──────── SOURCE MATERIAL ────────

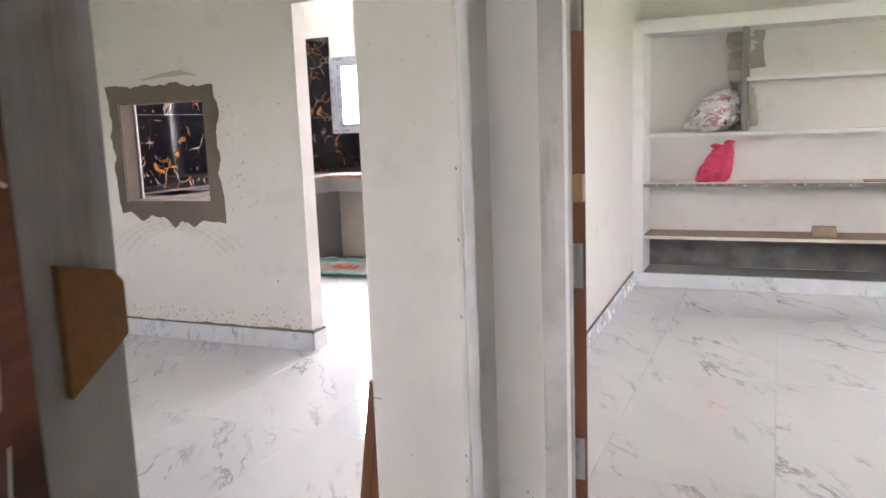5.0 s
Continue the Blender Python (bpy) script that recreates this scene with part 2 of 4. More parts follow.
# room with the large shelf unit
setting("wall_1", boxes((-0.55, 0.05, 3.46, 3.575, 0, H), (1.068, 3.33, 3.46, 3.575, 0, H), (0.05, 1.068, 3.46, 3.575, 2.148, H)), GREYWHITE, "off-white plastered wall with a doorway through it")
setting("wall_2", boxes((3.33, 3.50, -2.55, 5.17, 0, H)), GREYWHITE, "grey-white wall with dark scratches and smears")
# unseen wall; its opening is placed and sized for the sky light let in
setting("wall_3", boxes((-0.55, 1.0, -2.55, -2.40, 0, H), (1.95, 3.33, -2.55, -2.40, 0, H), (1.0, 1.95, -2.55, -2.40, 0, 1.15), (1.0, 1.95, -2.55, -2.40, 2.35, H)), GREYWHITE, "plain unseen wall with an assumed window opening")
setting("wall_4", boxes((-0.55, -0.42, -2.40, 3.48, 0, H)), GREYWHITE, "plain off-white wall beside the open door")
# corridor and bedroom
setting("wall_5", boxes((-0.146, 0.0, 5.17, 5.29, 0, H), (0.985, 3.33, 5.17, 5.29, 0, H), (0.0, 0.985, 5.17, 5.29, 2.135, H)), CREAM, "cream wall with a cement door frame set in it")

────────

Repeat all of the data above word for word, minus the pictures.

> **EXERCISE SOLUTION**
5.0 s
Continue the Blender Python (bpy) script that recreates this scene with part 2 of 4. More parts follow.
# room with the large shelf unit
setting("wall_1", boxes((-0.55, 0.05, 3.46, 3.575, 0, H), (1.068, 3.33, 3.46, 3.575, 0, H), (0.05, 1.068, 3.46, 3.575, 2.148, H)), GREYWHITE, "off-white plastered wall with a doorway through it")
setting("wall_2", boxes((3.33, 3.50, -2.55, 5.17, 0, H)), GREYWHITE, "grey-white wall with dark scratches and smears")
# unseen wall; its opening is placed and sized for the sky light let in
setting("wall_3", boxes((-0.55, 1.0, -2.55, -2.40, 0, H), (1.95, 3.33, -2.55, -2.40, 0, H), (1.0, 1.95, -2.55, -2.40, 0, 1.15), (1.0, 1.95, -2.55, -2.40, 2.35, H)), GREYWHITE, "plain unseen wall with an assumed window opening")
setting("wall_4", boxes((-0.55, -0.42, -2.40, 3.48, 0, H)), GREYWHITE, "plain off-white wall beside the open door")
# corridor and bedroom
setting("wall_5", boxes((-0.146, 0.0, 5.17, 5.29, 0, H), (0.985, 3.33, 5.17, 5.29, 0, H), (0.0, 0.985, 5.17, 5.29, 2.135, H)), CREAM, "cream wall with a cement door frame set in it")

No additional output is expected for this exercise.